Catherine Clément avait intitulé son livre "L'Opéra, ou la défaite des femmes", évoquant les trajectoires fatales de Mimi, Carmen, Tosca ou Violetta. Comme tout bon opéra, "Vincere" consacre son héroïne comme une martyre de plus, victime de la raison d'Etat, de la lâcheté d'un homme et de sa propre fierté. Quand Mussolini claque la porte de l'Avanti, il s'exclame : "Vous me détestez car vous m'aimez encore". C'est ce même paradoxe qui mine la malheureuse Ilda, qui lui fait dire à son fils en lui montrant son revolver "Il n'y a qu'une seule balle, elle est pour le coeur de ton père" tout en l'empêchant de capituler. Cet étau est résumé dans un plan, le traveling qui la montre dans la voiture des policiers venus la chercher après son évasion et qui voit se répéter sur le mur en arrière plan le slogan "Il Duce a sempre ragione".
Il y a aussi de nombreuses scènes dans des cinémas, comme la projection de la passion du Christ sur la plafond de l'hôpital où a été évacué Mussolini, la bagarre déclenchée par les fascistes durant les actualités avec un pianiste qui continue imperturbablement, ou celle où Ilda revoit Mussolini devenu Duce, et où la foule des spectateurs qui se lèvent pour faire le salut fasciste dresse un obstacle entre elle et l'image de celui qui ne lui appartient plus. Et puis, Chaplin est convoqué comme dans "Au Revoir les Enfants" : au lieu de "Charlot immigrant" pour représenter la grâce de la trève entre résistants et collabos, c'est la projection de "The Kid" qui arrache des larmes à la recluse qui n'a pas vu son fils depuis des années.

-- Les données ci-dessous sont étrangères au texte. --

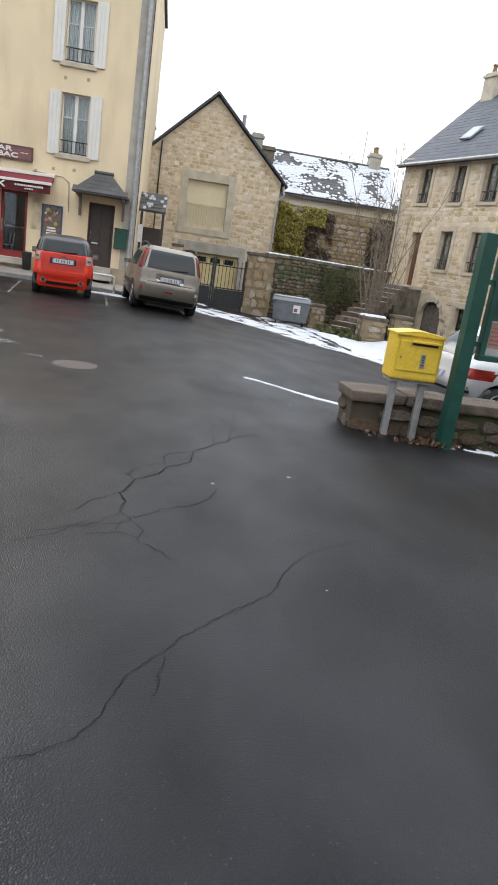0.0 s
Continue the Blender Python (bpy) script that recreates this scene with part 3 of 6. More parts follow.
def plain_door(house, x0, x1, z0, z1, material, back=0.14, panels=3, handle=True):
    bm = B()
    f = 0.06
    box(bm, x0 + 0.004, x1 - 0.004, back + 0.02, back + 0.06, z0, z1 - 0.004)
    door = part("door", bm, material, house)
    for i in range(panels):
        a = z0 + 0.12 + (z1 - z0 - 0.24) * i / panels + 0.03
        b = z0 + 0.12 + (z1 - z0 - 0.24) * (i + 1) / panels - 0.03
        for xa, xb in ((x0 + 0.1, (x0 + x1) / 2 - 0.04), ((x0 + x1) / 2 + 0.04, x1 - 0.1)):
            bm = B()
            box(bm, xa, xb, back - 0.005, back + 0.019, a, b, 0.008)
            part("door_panel", bm, material, door)
    if handle:
        bm = B()
        tube(bm, [(x0 + 0.09, back - 0.03, z0 + 0.85), (x0 + 0.09, back - 0.03, z0 + 1.15)], 0.013)
        part("door_handle", bm, CHROME, door)
    return door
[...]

"Vincere", "Vaincre", répète Mussolini dans un discours au peuple d'Italie alors qu'il l'entraîne dans l'aventure qui causera sa perte. Il n'y a pas de vainqueurs dans ce film, puisque les bourreaux connaîtront bientôt leur fin, et que même les victimes ne sont pas forcément sympathiques, à l'image d'Ilda haranguant son frère avec la même violence que celle de son ancien compagnon. Il n'y a pas de vainqueur, sinon le cinéma qui voit un toujours jeune septuagénaire nous offrir un film d'une étonnante vitalité et d'une grande beauté.